Elle quitte son GMF: «La personne qui peut décider de ma performance, c’est mon patient»

Une médecin de famille de Drummondville qui cumule près de 20 ans d’expérience dans son domaine a récemment fait le choix déchirant de quitter son groupe de médecine familiale et ses 1583 patients, afin de pouvoir s’assurer d’offrir des soins de qualité et préserver le lien unique entre un soignant et chacun de ses patients.
La réflexion de la Dre Anne-Marie Morin ne date pas d’hier. Dans les dernières années, elle a constaté que les réformes et les contraintes dans le système de santé étaient de plus en plus déconnectées de la réalité du terrain. La négociation actuelle entre les médecins et le gouvernement ainsi que l’ingérence administrative de plus en plus lourde dans leur pratique sont la goutte de trop.
«C’est là que je suis tombée en rupture complète de valeurs. La personne qui peut décider de ma performance, c’est mon patient», fait valoir la Dre Morin.
Elle ira pratiquer en tant qu’omnipraticienne au sein des Forces armées canadiennes et en pédiatrie sociale. Elle dit quitter le «système de performance» qui ne peut se conjuguer avec des soins de qualité.
«Je sentais de moins en moins le lien entre le soignant et le soigné. Et c’est ça, le moteur de la médecine», poursuit-elle.
Quitter son milieu n’a pas été facile, mais l’arrivée de nouveaux médecins au sein de son GMF lui a donné l’opportunité de le faire.
«Le deuil de laisser mes patients devenait moins douloureux, car je savais que je pouvais en laisser une grande partie à de nouveaux médecins», explique-t-elle.
Chute de salaire
Ce choix de vie entraînera une chute drastique de son salaire. Il diminuera presque de la moitié, indique la Dre Morin.
«C’est toute notre vie familiale qui va être bouleversée», explique-t-elle.
Elle se désole de voir «l’écran de fumée monétaire» qui fait de l’ombre au vrai problème, soit l’offre de soins de qualité.
«Ça ne se peut pas, que l’on soit en 2025 et qu’on ait réussi à convaincre une population que les gens qui prennent soin d’eux le font pour de mauvaises raisons, par détachement, pour des raisons qui sont pécuniaires, alors que ce n’est pas ça du tout», insiste-t-elle.
Dans une perspective plus personnelle, elle se dit sereine face à ce nouveau chapitre professionnel au sein des Forces.

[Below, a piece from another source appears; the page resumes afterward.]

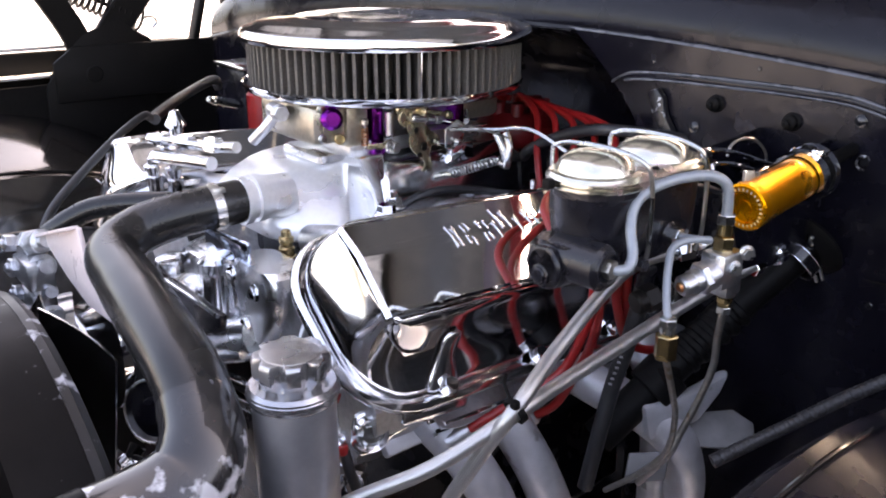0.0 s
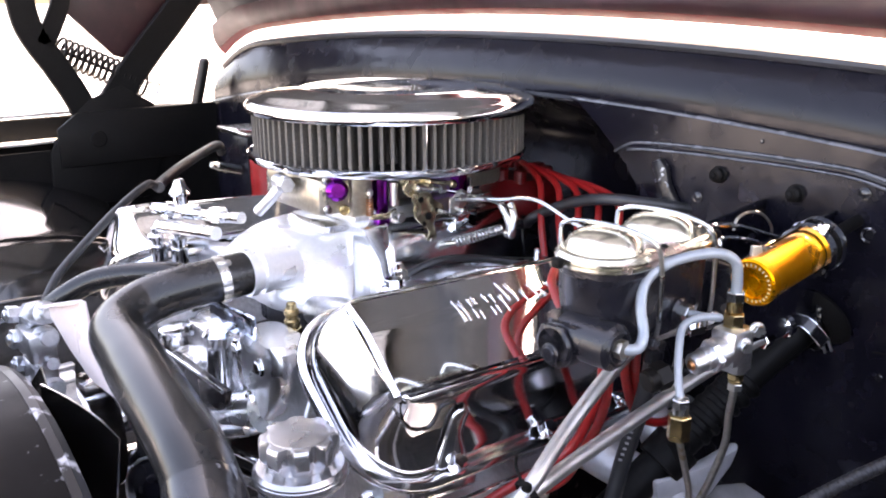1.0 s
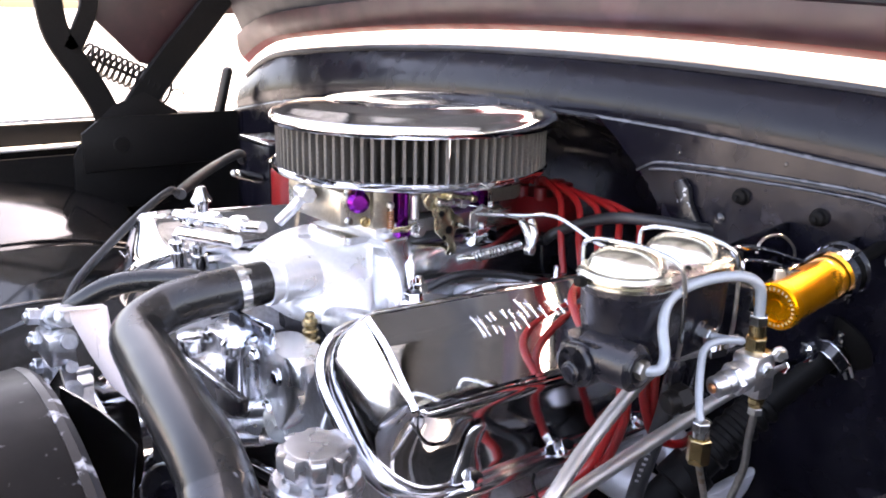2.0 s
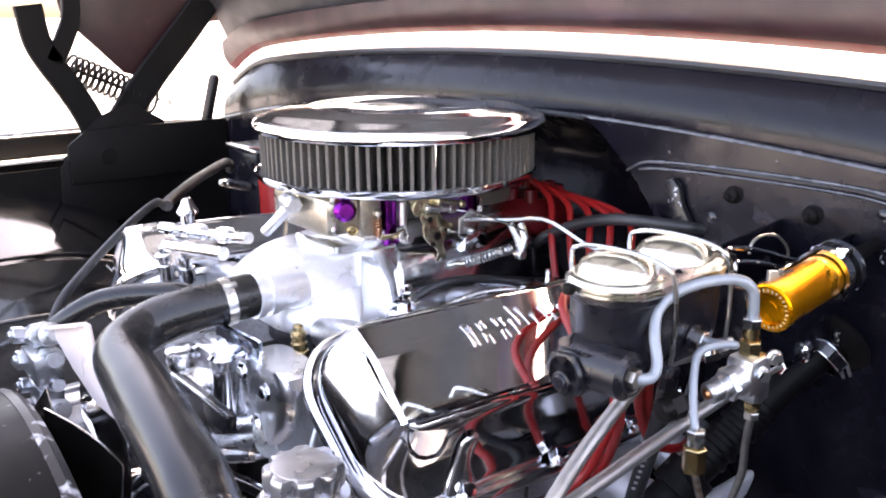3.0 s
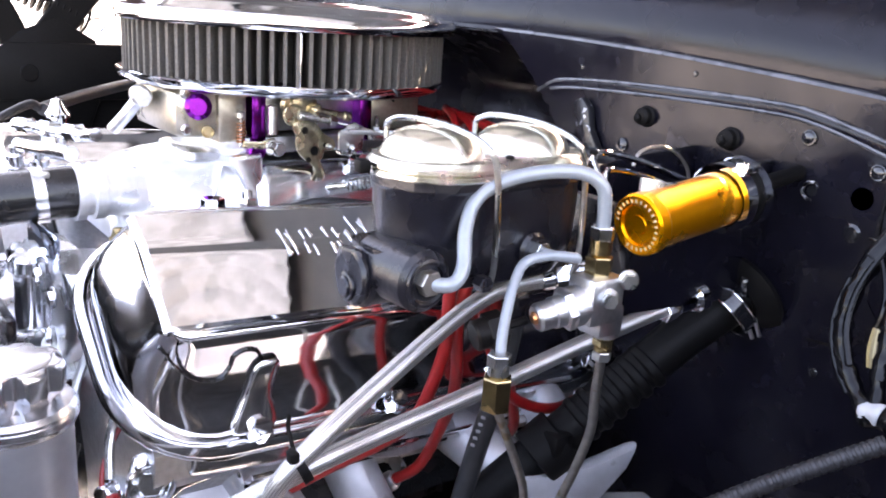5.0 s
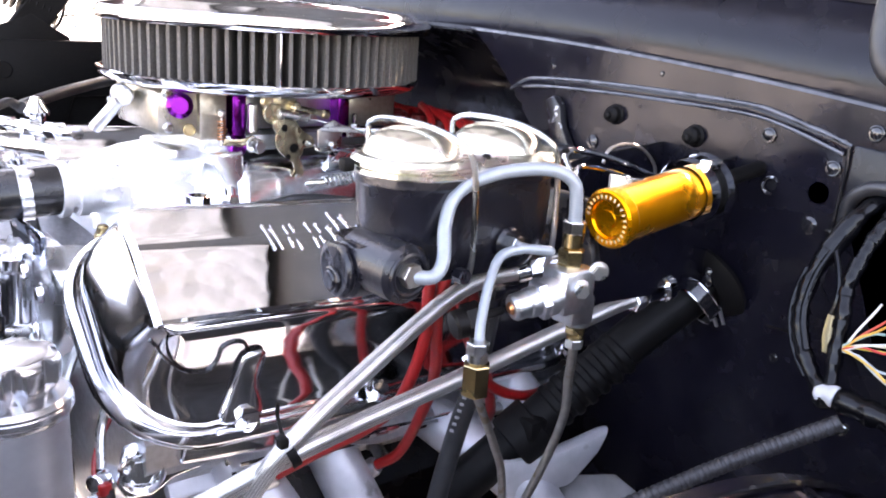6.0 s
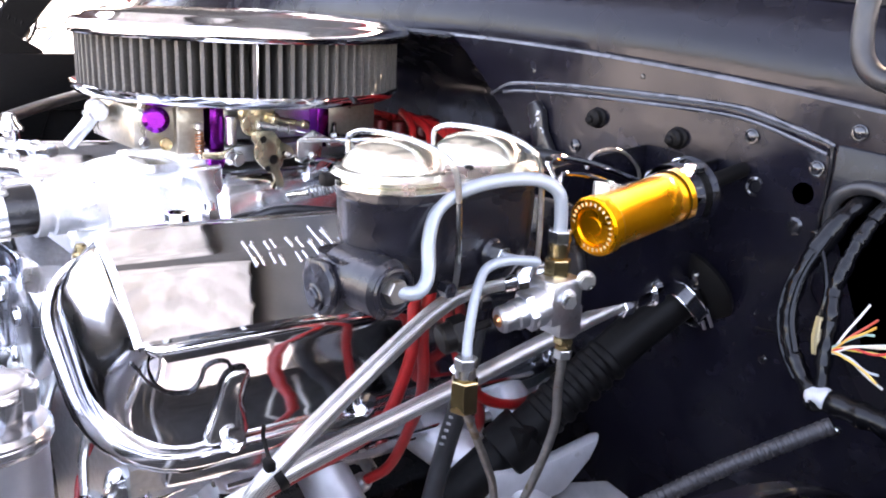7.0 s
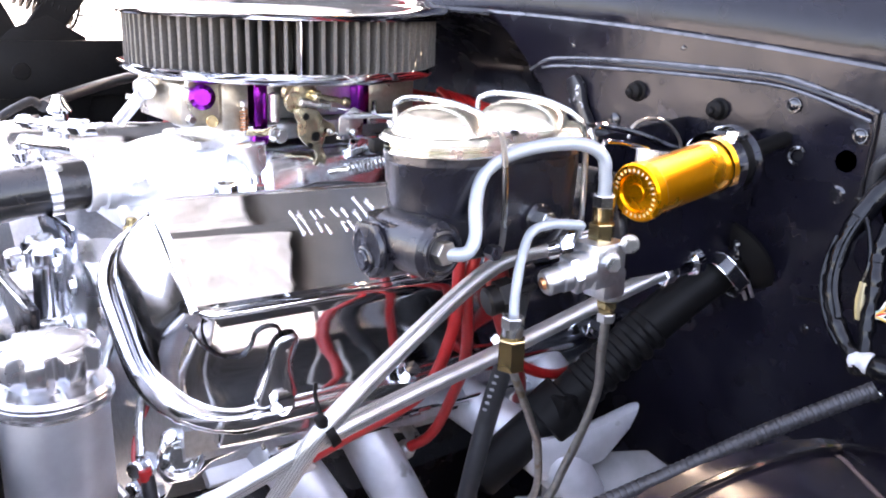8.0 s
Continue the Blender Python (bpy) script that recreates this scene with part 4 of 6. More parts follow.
part("manifold_plenum", loft([plan_ring(0.02, 0.040, 0.20, 0.25, 0.02, 0.950), plan_ring(0.02, 0.040, 0.19, 0.24, 0.02, 1.030), plan_ring(0.02, 0.040, 0.165, 0.215, 0.015, 1.046), plan_ring(0.02, 0.040, 0.155, 0.205, 0.012, 1.050)]), POLISHED, engine, sharp=40)
part("manifold_bolt", join(cyl(0.010, 0, 0.003, (0.215, -0.128, 1.032), (-0.2, 0, 1), 18), hexnut(0.008, 0.002, 0.012, (0.215, -0.128, 1.032), (-0.2, 0, 1)), cyl(0.0045, 0.01, 0.02, (0.215, -0.128, 1.032), (-0.2, 0, 1), 10)), CHROME, engine)
part("manifold_bolt", join(cyl(0.012, 0, 0.02, (0.278, -0.185, 1.035), (0, 0, 1), 18), hexnut(0.009, 0.018, 0.028, (0.278, -0.185, 1.035), (0, 0, 1))), CHROME, engine)
for side in (-1, 1):
    for y in (-0.17, -0.06, 0.05, 0.13):
        a = V(CX + side * 0.08, y, 0.985 + ez(y))
        b = V(CX + side * 0.205, y + 0.01, 0.980 + ez(y))
        part("runner", tube([a, (a + b) / 2 + V(0, 0, 0.012), b], 0.017, 14, 6, radius=lambda s: 1.0 + 0.1 * s), CAST_ALU, engine)
        bolt(engine, (CX + side * 0.19, y + 0.045, 0.996 + ez(y)), (-side * 0.4, 0, 1), 0.009, CHROME)
part("lifting_eye", prism([(-0.052, -0.015), (0.048, -0.015), (0.048, 0.013), (-0.052, 0.013)], 0.006, (0.118, -0.272, 0.997), (1, 0, 0.08), (0, 0, 1), 0.003), BLUE_STEEL, engine, "flat bracket plate on the water pump")
for x, y, z, r in ((0.175, -0.02, 0.992, 0.010), (0.19, 0.045, 0.985, 0.012), (0.165, 0.09, 0.99, 0.011), (0.205, 0.10, 0.985, 0.009)):
    part("valley_bolt", join(cyl(r * 1.3, -0.02, 0.002, (x, y, z), (-0.3, 0, 1), 18), hexnut(r, 0.0, 0.010, (x, y, z), (-0.3, 0, 1))), CHROME, engine)
part("valley_rod", tube([V(0.135, -0.075, 1.0), V(0.150, -0.03, 1.018), V(0.160, 0.03, 1.012), V(0.185, 0.08, 1.0), V(0.22, 0.13, 0.985)], 0.005, 10, 6), RUBBER, engine)
part("valley_rod", tube([V(0.170, -0.06, 0.998), V(0.182, 0.0, 1.008), V(0.205, 0.06, 1.004), V(0.24, 0.11, 0.99)], 0.0035, 10, 6), STEEL, engine)
part("rail_clamp", join(box((0.212, 0.062, 1.01), (0.016, 0.05, 0.010), 0.002), cyl(0.004, 0, 0.016, (0.212, 0.075, 1.012), (0, 0, 1), 12)), POLISHED, engine)
# brass temperature sender
sender = thing("temperature_sender", (0.137, -0.215, 0.972), "brass temperature sender screwed into the engine front", "sensor")
part("body", hexnut(0.0105, -0.004, 0.008, (0.137, -0.215, 0.972), (0, 0, 1)), BRASS, sender)
part("stem", lathe([(0.0075, 0.008), (0.0085, 0.010), (0.0085, 0.016), (0.0068, 0.0175), (0.0068, 0.021), (0.0080, 0.0225), (0.0080, 0.0275), (0.0058, 0.0290), (0.0052, 0.0345), (0.0040, 0.0360), (0, 0.0365)], (0.137, -0.215, 0.972), (0, 0, 1), 20), BRASS, sender)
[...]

«J’ai été fascinée par leur façon de penser, de fonctionner. Ça demande une ouverture, car je n’ai plus de repère, mais je suis contente. Je redeviens ce que j’étais: un soignant» laisse-t-elle tomber.
Au lendemain de l’imposition d’une loi spéciale, elle constate que plusieurs médecins manifestent l’intérêt d’aller pratiquer à l’extérieur du Québec. Des «pépites» dont la province aurait grandement besoin partiront, souligne-t-elle. La CAQ a annoncé vendredi qu’il pourrait y avoir des sanctions pour les médecins qui voudraient partir vers une autre juridiction, comme l’Ontario.
À son avis, forcer les médecins à avoir les yeux «sur une cible ministérielle» plutôt que sur le patient et les soins est inacceptable.
«C’est trop. Il y a une ligne qui a été franchie et qui était infranchissable», termine-t-elle.